Keep in mind that many of the early games were "throwaway" projects of a few weeks or months of freelance work for the people involved, and often conversions from other platforms where the lack of importance ascribed to source was demonstrated in that many conversions were done without access to source code or even design documents. E.g. some arcade conversions were done by playing the arcade game a lot to figure out the graphics and level designs and overall musical style....

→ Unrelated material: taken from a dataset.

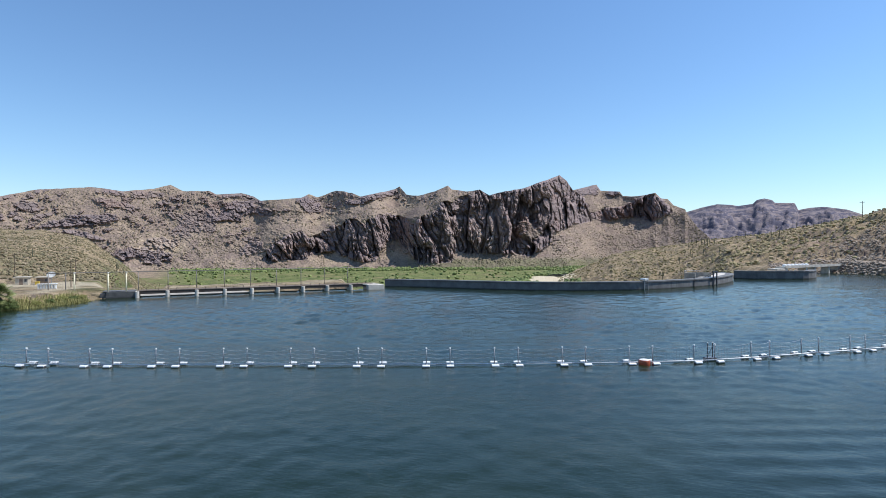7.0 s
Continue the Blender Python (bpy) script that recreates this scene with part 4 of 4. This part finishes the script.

For a lot of these games, your best bet is to crack out a disassembler and reverse engineer them. On the upside, most of the ancient games are tiny and fairly easy to figure out. E.g. for C64 games, use a freezer cartridge, and check the address stored in $EA31 and $EA32. It contains the address of the raster-interrupt. Almost everything in most C64 games hangs off the raster interrupt. That + 6502 assembly + a book explaining the C64 registers is all you need to get a good start at reverse engineering the workings of 90%+ of C64 games, and most of them will consists of at most a few thousand lines of code (The rest includes various oddities - e.g. Sid Meier's Pirates for C64 consisted of high level logic written in BASIC plus a bunch of asm subroutines to speed things up and/or save space).


Doesn't ID software do that too?


Well ID does not really do it, you should rather say Carmack. Now he's gone and we don't know if ID will continue to release source code in the future. Besides, I was referring to older games, in my book anything from Doom and onwards is relatively "recent" in the history of videogames.